**Work to complete:**
Each line below should be retyped exactly, with no pictures.

**Exercise input:**
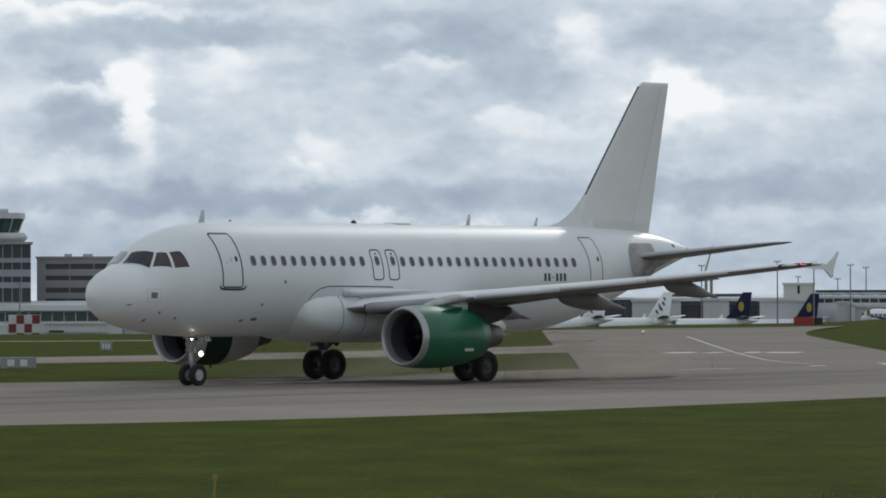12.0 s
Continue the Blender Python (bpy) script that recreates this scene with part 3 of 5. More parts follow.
        # flap track fairings
        for y, x0, x1, r in ((4.35, 14.9, 18.6, 0.36), (8.1, 15.6, 19.6, 0.36), (12.0, 16.9, 20.1, 0.29)):
            rings = []
            for i in range(13):
                u = i / 12
                rad = r * (math.sin(math.pi * min(u * 1.15, 1) ** 0.8) ** 0.6 if 0 < u < 1 else 0) + 0.015
                if u > 0.87:
                    rad = r * 0.02 + 0.02 + (1 - u) * r * 2.2
                x = x0 + (x1 - x0) * u
                zc = wz(y) - 0.16 - 0.46 * u ** 1.4
                rings.append([(x, side * y + rad * 0.62 * math.cos(a), zc + rad * 0.95 * math.sin(a)) for a in [2 * math.pi * q / 16 for q in range(16)]])
            v, fs = loft(rings)
            make("flap_track_fairing", v, fs, FAIRING_SHADE, w)
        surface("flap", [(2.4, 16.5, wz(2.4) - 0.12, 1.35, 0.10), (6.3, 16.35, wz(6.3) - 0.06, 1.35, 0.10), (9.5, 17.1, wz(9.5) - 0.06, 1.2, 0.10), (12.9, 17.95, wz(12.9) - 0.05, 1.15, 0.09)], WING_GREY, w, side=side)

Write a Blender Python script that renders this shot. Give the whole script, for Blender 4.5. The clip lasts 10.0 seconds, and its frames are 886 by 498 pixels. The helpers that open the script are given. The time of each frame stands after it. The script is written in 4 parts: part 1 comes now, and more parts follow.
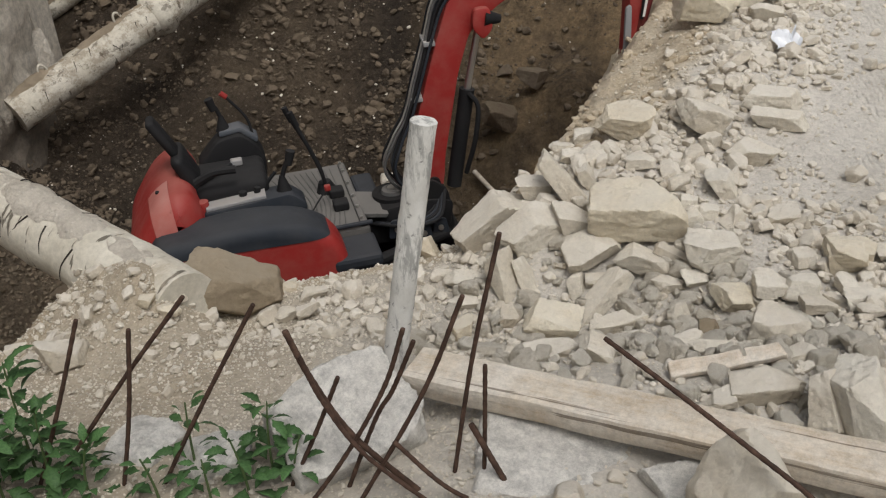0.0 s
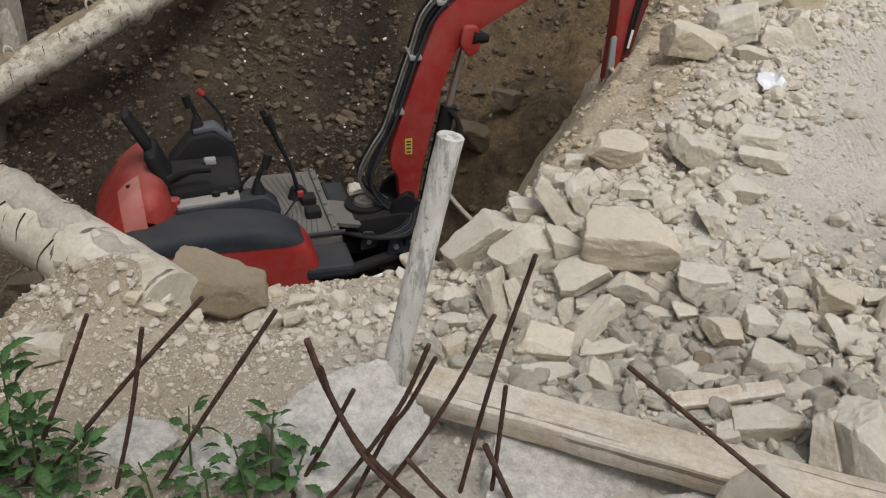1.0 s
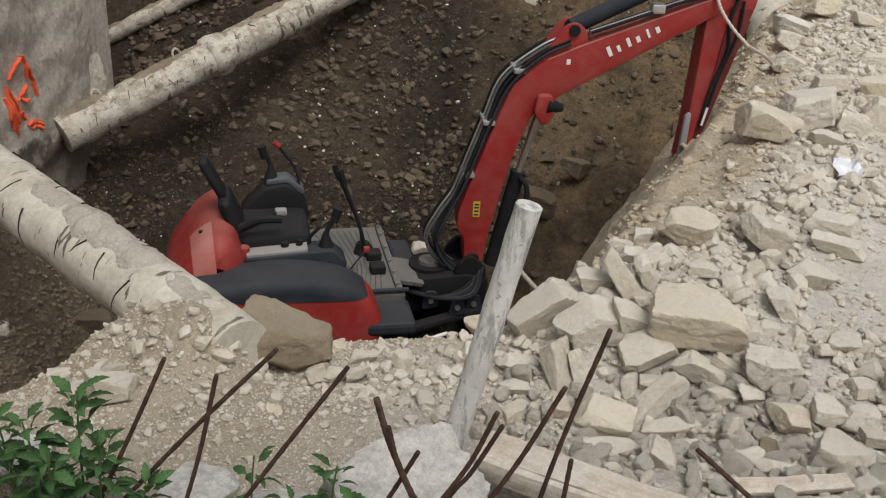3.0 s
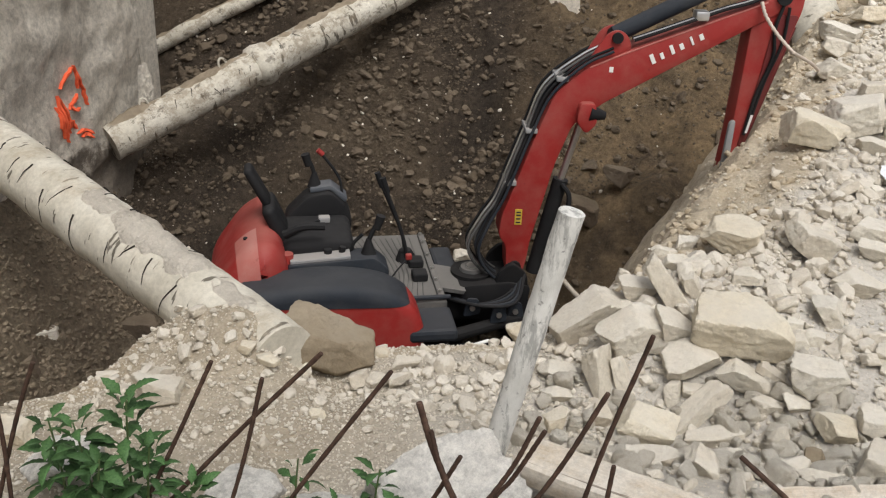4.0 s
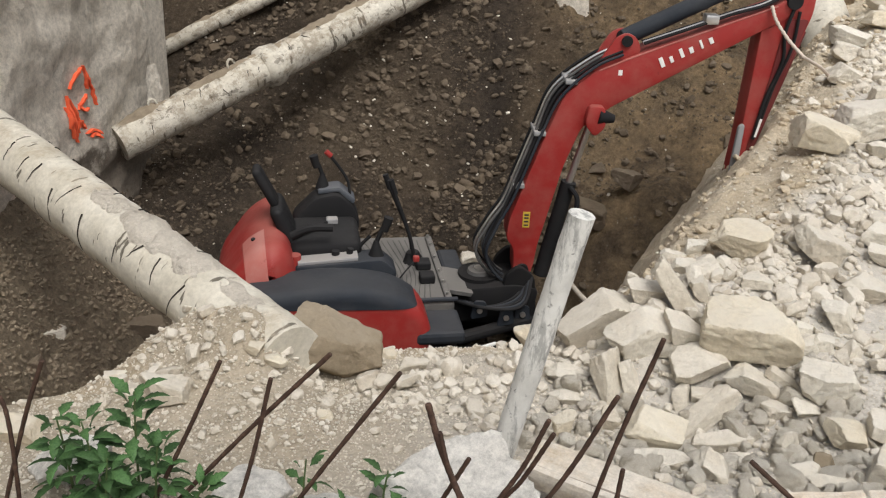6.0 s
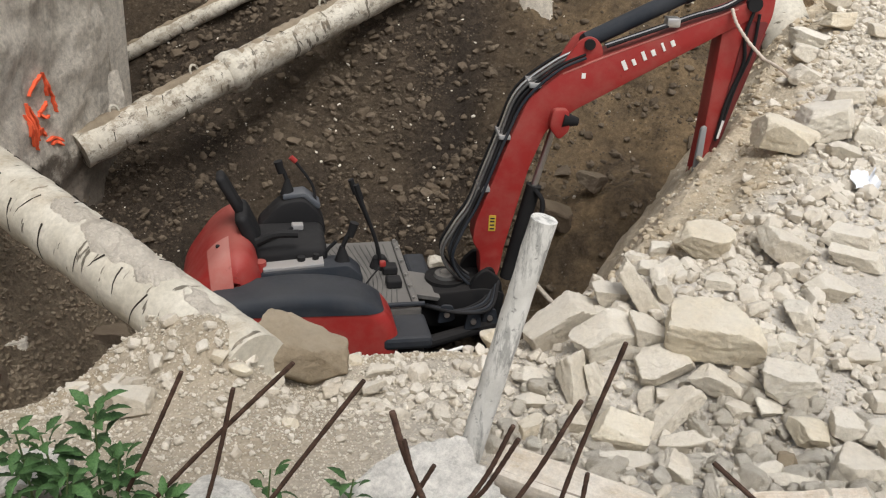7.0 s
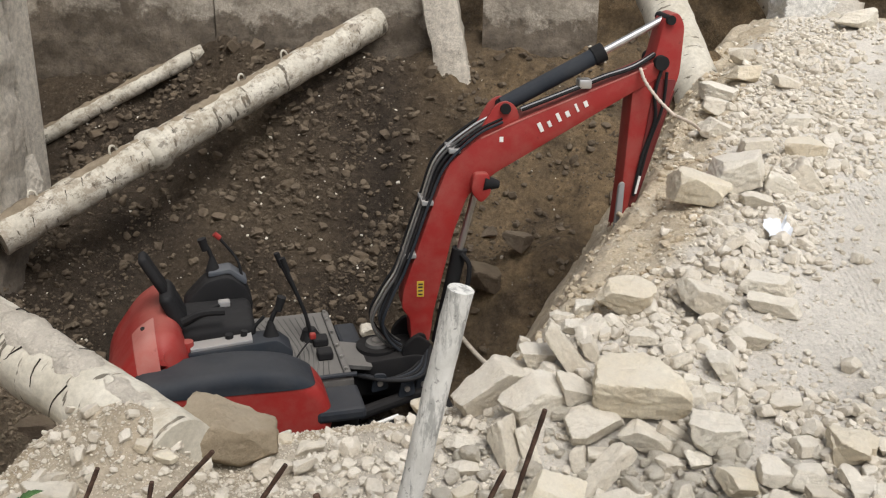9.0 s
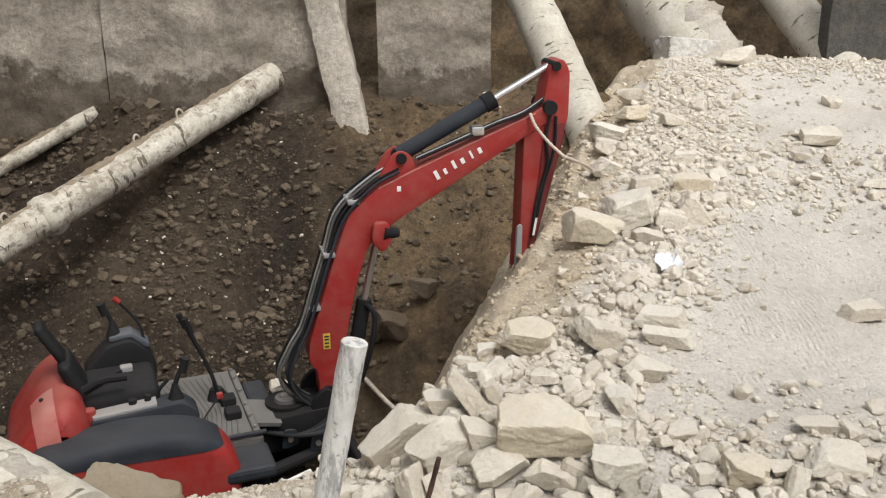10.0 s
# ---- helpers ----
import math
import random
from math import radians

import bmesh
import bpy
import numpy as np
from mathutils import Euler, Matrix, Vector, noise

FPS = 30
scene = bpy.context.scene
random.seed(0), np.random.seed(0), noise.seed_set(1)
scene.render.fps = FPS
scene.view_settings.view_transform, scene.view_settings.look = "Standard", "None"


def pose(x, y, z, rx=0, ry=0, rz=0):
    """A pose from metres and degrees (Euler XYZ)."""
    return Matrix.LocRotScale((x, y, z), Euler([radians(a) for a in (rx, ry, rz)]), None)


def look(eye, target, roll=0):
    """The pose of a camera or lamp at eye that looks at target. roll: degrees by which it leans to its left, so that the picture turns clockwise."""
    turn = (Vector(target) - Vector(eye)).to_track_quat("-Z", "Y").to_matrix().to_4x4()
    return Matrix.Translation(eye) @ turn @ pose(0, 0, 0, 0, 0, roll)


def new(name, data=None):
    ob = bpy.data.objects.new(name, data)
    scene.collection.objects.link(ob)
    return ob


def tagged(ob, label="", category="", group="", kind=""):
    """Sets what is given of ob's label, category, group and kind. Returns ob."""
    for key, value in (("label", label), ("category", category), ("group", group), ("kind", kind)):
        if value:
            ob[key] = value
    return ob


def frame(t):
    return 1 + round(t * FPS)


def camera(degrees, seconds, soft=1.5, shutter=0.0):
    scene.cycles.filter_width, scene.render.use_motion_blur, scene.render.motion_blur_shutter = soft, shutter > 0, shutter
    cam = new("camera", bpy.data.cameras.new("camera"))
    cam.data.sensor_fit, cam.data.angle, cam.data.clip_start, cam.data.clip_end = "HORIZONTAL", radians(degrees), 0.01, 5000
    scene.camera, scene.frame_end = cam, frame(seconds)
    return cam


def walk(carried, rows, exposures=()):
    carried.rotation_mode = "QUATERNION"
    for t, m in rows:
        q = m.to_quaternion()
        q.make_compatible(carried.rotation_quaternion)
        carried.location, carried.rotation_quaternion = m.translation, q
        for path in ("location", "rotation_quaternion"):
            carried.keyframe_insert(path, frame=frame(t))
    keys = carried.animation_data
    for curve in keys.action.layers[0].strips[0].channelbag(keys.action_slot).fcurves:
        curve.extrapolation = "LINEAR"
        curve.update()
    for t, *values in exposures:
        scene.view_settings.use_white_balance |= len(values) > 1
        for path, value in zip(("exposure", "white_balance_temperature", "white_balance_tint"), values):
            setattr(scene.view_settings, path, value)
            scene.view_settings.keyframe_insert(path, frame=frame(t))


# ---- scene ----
cam = camera(48.1, 10.0, 1.2)
PATH = [
    (0, (0.604, 0.036, 2.466), (0.415, 1.769, 1.487), -5.1),
    (0.5, (0.412, 0.046, 2.513), (0.349, 1.842, 1.635), -1.2),
    (1, (0.274, 0.05, 2.464), (0.229, 1.806, 1.507), 1.1),
    (1.5, (0.261, 0.026, 2.461), (0.225, 1.797, 1.533), 2.7),
    (2, (0.272, 0.02, 2.471), (0.24, 1.807, 1.574), 2.5),
    (2.5, (0.224, 0.014, 2.495), (0.124, 1.813, 1.627), 3.5),
    (3, (0.201, 0.027, 2.495), (0.041, 1.829, 1.641), 3.2),
    (4.5, (0.197, -0.015, 2.496), (-0.064, 1.784, 1.661), 2.3),
    (5, (0.195, -0.021, 2.492), (-0.069, 1.78, 1.664), 2.4),
    (5.5, (0.179, -0.006, 2.486), (-0.089, 1.79, 1.648), 2.5),
    (7, (0.205, 0.018, 2.497), (0.01, 1.827, 1.668), 2.6),
    (7.5, (0.213, 0.037, 2.5), (0.043, 1.852, 1.676), 2.5),
    (8, (0.218, 0.038, 2.499), (0.07, 1.859, 1.685), 2.2),
    (8.5, (0.227, 0.033, 2.502), (0.101, 1.861, 1.7), 1.8),
    (9, (0.281, 0.029, 2.549), (0.203, 1.896, 1.835), 0.8),
    (9.5, (0.332, 0.004, 2.573), (0.347, 1.89, 1.907), -0.3),
    (10, (0.375, -0.022, 2.595), (0.468, 1.875, 1.967), -0.6),
]
walk(cam, [(t, look(eye, target, roll)) for t, eye, target, roll in PATH], [(0, -0.53), (3, -0.52), (4.5, -0.1), (8, -0.1), (10, -0.11)])
# ---- light ----
world = bpy.data.worlds.new("sky")
scene.world = world
world.use_nodes = True
wn = world.node_tree
sky = wn.nodes.new("ShaderNodeTexSky")
sky.sky_type, sky.sun_disc = "NISHITA", False
SUN_ELEV, SUN_TURN = 60.0, 152.0
sky.sun_elevation, sky.sun_rotation = radians(SUN_ELEV), radians(SUN_TURN)
sky.air_density, sky.dust_density, sky.ozone_density = 1.0, 6.0, 1.0
veil = wn.nodes.new("ShaderNodeHueSaturation")  # a thin white cloud cover
veil.inputs["Saturation"].default_value = 0.3
wn.links.new(sky.outputs[0], veil.inputs["Color"])
wn.links.new(veil.outputs[0], wn.nodes["Background"].inputs[0])
wn.nodes["Background"].inputs[1].default_value = 0.14
sun = new("sun", bpy.data.lights.new("sun", "SUN"))
sun.data.energy, sun.data.angle, sun.data.color = 1.72, radians(28), (1.0, 0.985, 0.965)
_a = radians(SUN_TURN)
sun.matrix_world = look(Vector((math.sin(_a) * math.cos(radians(SUN_ELEV)), math.cos(_a) * math.cos(radians(SUN_ELEV)), math.sin(radians(SUN_ELEV)))) * 60, (0, 0, 0))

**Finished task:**
12.0 s
Continue the Blender Python (bpy) script that recreates this scene with part 3 of 5. More parts follow.
        # flap track fairings
        for y, x0, x1, r in ((4.35, 14.9, 18.6, 0.36), (8.1, 15.6, 19.6, 0.36), (12.0, 16.9, 20.1, 0.29)):
            rings = []
            for i in range(13):
                u = i / 12
                rad = r * (math.sin(math.pi * min(u * 1.15, 1) ** 0.8) ** 0.6 if 0 < u < 1 else 0) + 0.015
                if u > 0.87:
                    rad = r * 0.02 + 0.02 + (1 - u) * r * 2.2
                x = x0 + (x1 - x0) * u
                zc = wz(y) - 0.16 - 0.46 * u ** 1.4
                rings.append([(x, side * y + rad * 0.62 * math.cos(a), zc + rad * 0.95 * math.sin(a)) for a in [2 * math.pi * q / 16 for q in range(16)]])
            v, fs = loft(rings)
            make("flap_track_fairing", v, fs, FAIRING_SHADE, w)
        surface("flap", [(2.4, 16.5, wz(2.4) - 0.12, 1.35, 0.10), (6.3, 16.35, wz(6.3) - 0.06, 1.35, 0.10), (9.5, 17.1, wz(9.5) - 0.06, 1.2, 0.10), (12.9, 17.95, wz(12.9) - 0.05, 1.15, 0.09)], WING_GREY, w, side=side)

Write a Blender Python script that renders this shot. Give the whole script, for Blender 4.5. The clip lasts 10.0 seconds, and its frames are 886 by 498 pixels. The helpers that open the script are given. The time of each frame stands after it. The script is written in 4 parts: part 1 comes now, and more parts follow.
0.0 s
1.0 s
3.0 s
4.0 s
6.0 s
7.0 s
9.0 s
10.0 s
# ---- helpers ----
import math
import random
from math import radians

import bmesh
import bpy
import numpy as np
from mathutils import Euler, Matrix, Vector, noise

FPS = 30
scene = bpy.context.scene
random.seed(0), np.random.seed(0), noise.seed_set(1)
scene.render.fps = FPS
scene.view_settings.view_transform, scene.view_settings.look = "Standard", "None"


def pose(x, y, z, rx=0, ry=0, rz=0):
    """A pose from metres and degrees (Euler XYZ)."""
    return Matrix.LocRotScale((x, y, z), Euler([radians(a) for a in (rx, ry, rz)]), None)


def look(eye, target, roll=0):
    """The pose of a camera or lamp at eye that looks at target. roll: degrees by which it leans to its left, so that the picture turns clockwise."""
    turn = (Vector(target) - Vector(eye)).to_track_quat("-Z", "Y").to_matrix().to_4x4()
    return Matrix.Translation(eye) @ turn @ pose(0, 0, 0, 0, 0, roll)


def new(name, data=None):
    ob = bpy.data.objects.new(name, data)
    scene.collection.objects.link(ob)
    return ob


def tagged(ob, label="", category="", group="", kind=""):
    """Sets what is given of ob's label, category, group and kind. Returns ob."""
    for key, value in (("label", label), ("category", category), ("group", group), ("kind", kind)):
        if value:
            ob[key] = value
    return ob


def frame(t):
    return 1 + round(t * FPS)


def camera(degrees, seconds, soft=1.5, shutter=0.0):
    scene.cycles.filter_width, scene.render.use_motion_blur, scene.render.motion_blur_shutter = soft, shutter > 0, shutter
    cam = new("camera", bpy.data.cameras.new("camera"))
    cam.data.sensor_fit, cam.data.angle, cam.data.clip_start, cam.data.clip_end = "HORIZONTAL", radians(degrees), 0.01, 5000
    scene.camera, scene.frame_end = cam, frame(seconds)
    return cam


def walk(carried, rows, exposures=()):
    carried.rotation_mode = "QUATERNION"
    for t, m in rows:
        q = m.to_quaternion()
        q.make_compatible(carried.rotation_quaternion)
        carried.location, carried.rotation_quaternion = m.translation, q
        for path in ("location", "rotation_quaternion"):
            carried.keyframe_insert(path, frame=frame(t))
    keys = carried.animation_data
    for curve in keys.action.layers[0].strips[0].channelbag(keys.action_slot).fcurves:
        curve.extrapolation = "LINEAR"
        curve.update()
    for t, *values in exposures:
        scene.view_settings.use_white_balance |= len(values) > 1
        for path, value in zip(("exposure", "white_balance_temperature", "white_balance_tint"), values):
            setattr(scene.view_settings, path, value)
            scene.view_settings.keyframe_insert(path, frame=frame(t))


# ---- scene ----
cam = camera(48.1, 10.0, 1.2)
PATH = [
    (0, (0.604, 0.036, 2.466), (0.415, 1.769, 1.487), -5.1),
    (0.5, (0.412, 0.046, 2.513), (0.349, 1.842, 1.635), -1.2),
    (1, (0.274, 0.05, 2.464), (0.229, 1.806, 1.507), 1.1),
    (1.5, (0.261, 0.026, 2.461), (0.225, 1.797, 1.533), 2.7),
    (2, (0.272, 0.02, 2.471), (0.24, 1.807, 1.574), 2.5),
    (2.5, (0.224, 0.014, 2.495), (0.124, 1.813, 1.627), 3.5),
    (3, (0.201, 0.027, 2.495), (0.041, 1.829, 1.641), 3.2),
    (4.5, (0.197, -0.015, 2.496), (-0.064, 1.784, 1.661), 2.3),
    (5, (0.195, -0.021, 2.492), (-0.069, 1.78, 1.664), 2.4),
    (5.5, (0.179, -0.006, 2.486), (-0.089, 1.79, 1.648), 2.5),
    (7, (0.205, 0.018, 2.497), (0.01, 1.827, 1.668), 2.6),
    (7.5, (0.213, 0.037, 2.5), (0.043, 1.852, 1.676), 2.5),
    (8, (0.218, 0.038, 2.499), (0.07, 1.859, 1.685), 2.2),
    (8.5, (0.227, 0.033, 2.502), (0.101, 1.861, 1.7), 1.8),
    (9, (0.281, 0.029, 2.549), (0.203, 1.896, 1.835), 0.8),
    (9.5, (0.332, 0.004, 2.573), (0.347, 1.89, 1.907), -0.3),
    (10, (0.375, -0.022, 2.595), (0.468, 1.875, 1.967), -0.6),
]
walk(cam, [(t, look(eye, target, roll)) for t, eye, target, roll in PATH], [(0, -0.53), (3, -0.52), (4.5, -0.1), (8, -0.1), (10, -0.11)])
# ---- light ----
world = bpy.data.worlds.new("sky")
scene.world = world
world.use_nodes = True
wn = world.node_tree
sky = wn.nodes.new("ShaderNodeTexSky")
sky.sky_type, sky.sun_disc = "NISHITA", False
SUN_ELEV, SUN_TURN = 60.0, 152.0
sky.sun_elevation, sky.sun_rotation = radians(SUN_ELEV), radians(SUN_TURN)
sky.air_density, sky.dust_density, sky.ozone_density = 1.0, 6.0, 1.0
veil = wn.nodes.new("ShaderNodeHueSaturation")  # a thin white cloud cover
veil.inputs["Saturation"].default_value = 0.3
wn.links.new(sky.outputs[0], veil.inputs["Color"])
wn.links.new(veil.outputs[0], wn.nodes["Background"].inputs[0])
wn.nodes["Background"].inputs[1].default_value = 0.14
sun = new("sun", bpy.data.lights.new("sun", "SUN"))
sun.data.energy, sun.data.angle, sun.data.color = 1.72, radians(28), (1.0, 0.985, 0.965)
_a = radians(SUN_TURN)
sun.matrix_world = look(Vector((math.sin(_a) * math.cos(radians(SUN_ELEV)), math.cos(_a) * math.cos(radians(SUN_ELEV)), math.sin(radians(SUN_ELEV)))) * 60, (0, 0, 0))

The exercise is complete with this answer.